Speak Like a President, Madam VP
Nasrallah’s death is no time for equivocation.
By David
Frum
September 28, 2024,
9 AM ET
Kamala Harris has campaigned as the tough-on-dictators
candidate for president. The Democrat scores points off Donald Trump for his
truckling and cringing to Vladimir Putin, for swapping love letters with Kim
Jong Un.
Today—this very day—the vice president has her best
opportunity to prove her toughness and assert her national-security
credibility. She can issue a statement on Israel’s killing of Hassan Nasrallah,
the Hezbollah leader and terrorist in chief. “The Middle East is a better and
safer place without Nasrallah.” Full stop. No diplomatic balancing, no
process-speak.
Yes, obviously, there will be complexities ahead. What will
Iran, Hezbollah’s patron, do in response? The U.S. government pays skilled
regional experts to worry about such contingencies. But a big problem with
Harris’s public image is that she often lets those skilled experts choose her
words for her. They push her to say too much, which means saying nothing, which
means Americans don’t feel they know her.

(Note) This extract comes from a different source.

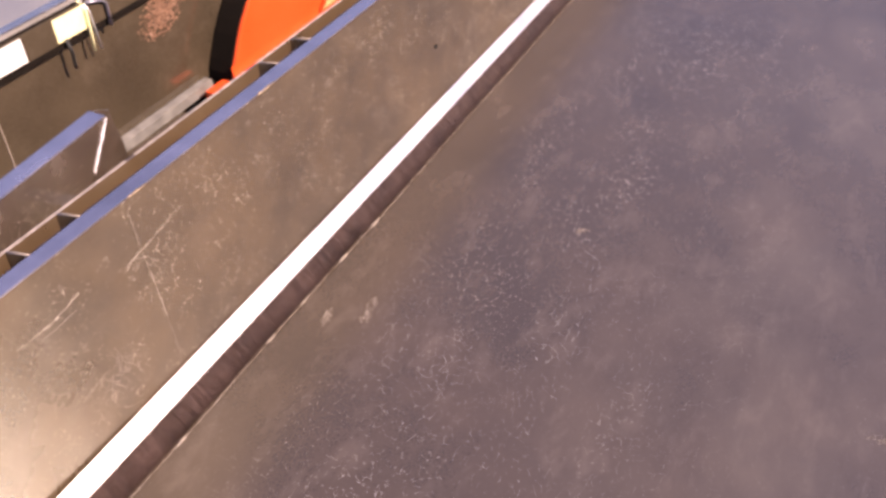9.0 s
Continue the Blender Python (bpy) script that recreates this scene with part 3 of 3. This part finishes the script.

In too many cases, Harris’s words seem focus-grouped to
please every imaginable constituency. The trouble is, at exactly the moment
when communications staffers are satisfied they have pleased everybody, they
have, in fact, left everybody frightened that the candidate is confused and
hesitant. Strong leaders get in front of public opinion. Strong leaders make
choices and accept consequences.
Sometimes the best way to halt an escalation cycle is to
demonstrate how unafraid you are of the escalation cycle.
On October 29, 1983, Hezbollah detonated truck bombs at the
barracks of the U.S. Marines keeping the peace in Lebanon after the 1982 war
between Israel and the Palestine Liberation Organization. More Marines died
than in any single day since the landing on Iwo Jima during
the Second World War. That blood debt has never been fully paid. Israel’s
forceful strikes on Hezbollah this year have delivered justice for Americans
too.
Leadership isn’t always straightforward, but a great leader
should know when to be simple and direct. A very bad man has met the violent
death he inflicted on so many others. No American leader should feel frightened
of expressing a lack of sorrow. The menu can sometimes call for word salad.
Today, the menu calls for word meat-and-potatoes.
“Nasrallah dead? Good.” That’s the message Harris should send. Say it clear.
Say it firm. Say it like a president.